Passover Wine Cookies 

Guy Ben Harush

40 minutes

55 cookies

Passover wine cookies

Passover wine cookies. Photo by: Matan Choufan

Every year in the spring, a few weeks before Seder, wine cookies appear on the shelves in stores around Israel. These Passover cookies are a staple in many homes — but not all since. While the dough isn’t deemed chametz, it is considered “rich matzah” (when matzah is mixed with juice), which observant Ashkenazi families don’t eat during the holiday. However, ones made by Papushado and Gattegno Brothers are an essential part of the holiday for Separdi families. 

Asif’s culinary director, Guy Ben Harush, fondly recalls them from his childhood. “In our family, they liked to invent all kinds of customs around Pesach. I come from a large family. My father, who comes from a religious home, has eight brothers and sisters. One of the customs that we practiced at Pesach was to distribute wine cookies only to the first-born boys in each family, to make them feel special among all the brothers. I wasn’t the first-born and it always bothered me and felt terribly unfair that the wine cookies were only given to the first-born.”
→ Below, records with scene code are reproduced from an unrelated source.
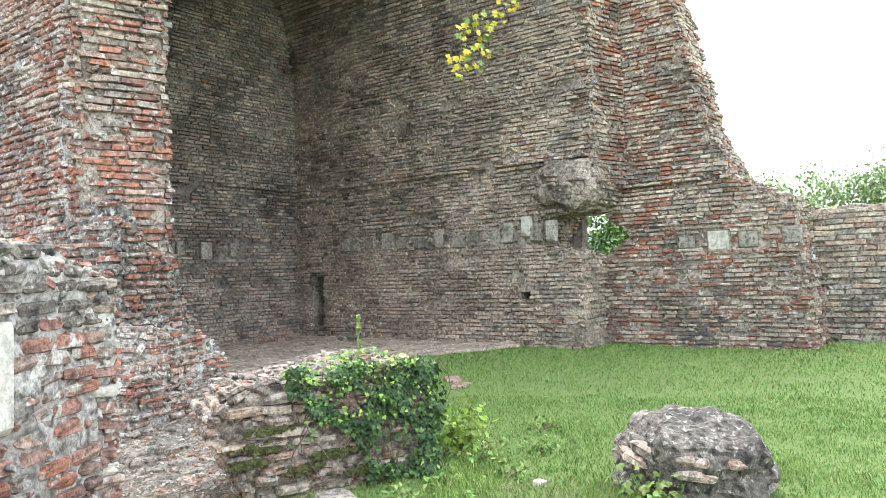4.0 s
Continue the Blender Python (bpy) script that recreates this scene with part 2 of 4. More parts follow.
# ---- building helpers ----
def mesh_object(name, verts, faces, mats, index=None, smooth=False, parent=None, label=""):
    me = bpy.data.meshes.new(name)
    me.from_pydata([tuple(q) for q in verts], [], [tuple(f) for f in faces])
    for mm in mats if isinstance(mats, (list, tuple)) else [mats]:
        me.materials.append(mm)
    if index is not None:
        me.polygons.foreach_set("material_index", index)
    if smooth:
        me.polygons.foreach_set("use_smooth", [True] * len(me.polygons))
    me.update()
    ob = new(name, me)
    if parent:
        ob.parent = parent
    if label:
        tagged(ob, label)
    return ob


def part(name, bm, mat, parent=None, label="", smooth=False):
    """Links a bmesh as one mesh object under a thing or part."""
    me = bpy.data.meshes.new(name)
    bm.to_mesh(me)
    bm.free()
    me.materials.append(mat)
    if smooth:
        me.polygons.foreach_set("use_smooth", [True] * len(me.polygons))
    ob = new(name, me)
    if parent:
        ob.parent = parent
    if label:
        tagged(ob, label)
    return ob


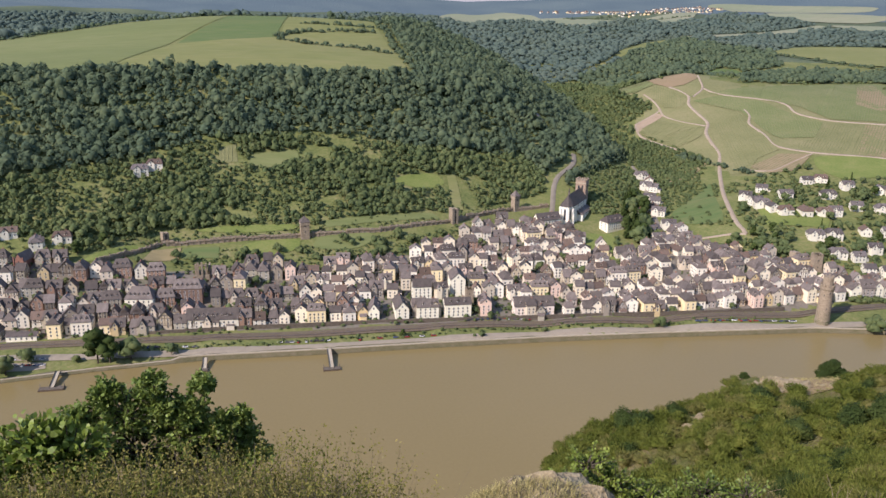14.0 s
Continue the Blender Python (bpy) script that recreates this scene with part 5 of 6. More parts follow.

Before the holiday, Ben Harush scoured Asif’s library for a recipe that could help him recreate the memory of those cookies, this time in his home kitchen. He experimented with an old recipe for nut and spiced wine cookies in “Kosher for Passover” by Nira Russo, published in 1986 (the book is available for reference at Asif’s library.) And he tweaked it until the final result matched his memory. “I wanted to bake cookies that would evoke the flavors, without compromising on the wine and the matzah meal.” He replaced the neutral oil with olive oil and changed the seasoning from cloves to fennel seeds. 

Inspired by his Moroccan roots, Ben Harush says: “We intentionally took it in a more North African direction.” The end result reminds him of Moroccan flavoring “or Arab cuisine in general, like the Druze zarad cookies; dry cookies with fennel seeds.”

Ingredients

1 cup walnuts

2 cups matzah meal

½ cup potato flour

⅔ cup sugar

1 pinch salt

½ teaspoon fennel seeds 

⅔ cup (160ml) olive oil

1 large egg

⅔ cup (160ml) dry white wine

1 lemon, zested 

For the glaze:

½ cup powdered sugar

2 teaspoons white wine

Special Equipment

cookie cutter measuring 4cm (1½ inches) in diameter

Preparation
  1. Place the walnuts, matzah meal, potato flour, sugar, salt and ¼ teaspoon fennel seeds in the bowl of a food processor and grind to a fine powder
  2. Add the olive oil, egg, wine, and lemon zest and mix until the dough comes together. Add the remaining fennel seeds and mix for 20 seconds.
  3. Preheat the oven to 170C (350F). Roll out the dough between two sheets of parchment paper until it reaches a thickness of 1cm (½ inch). Using a cookie cutter, cut out cookies and transfer to a baking tray lined with parchment paper. Bake until the cookies are set and golden, about 15 minutes.
  4. Prepare the glaze: Beat the powdered sugar and wine using a fork, to a consistency similar to tahini that is easy to spread. Using a knife, apply a thin layer of the glaze onto each cookie. Allow the glaze to set and harden, about 30 minutes.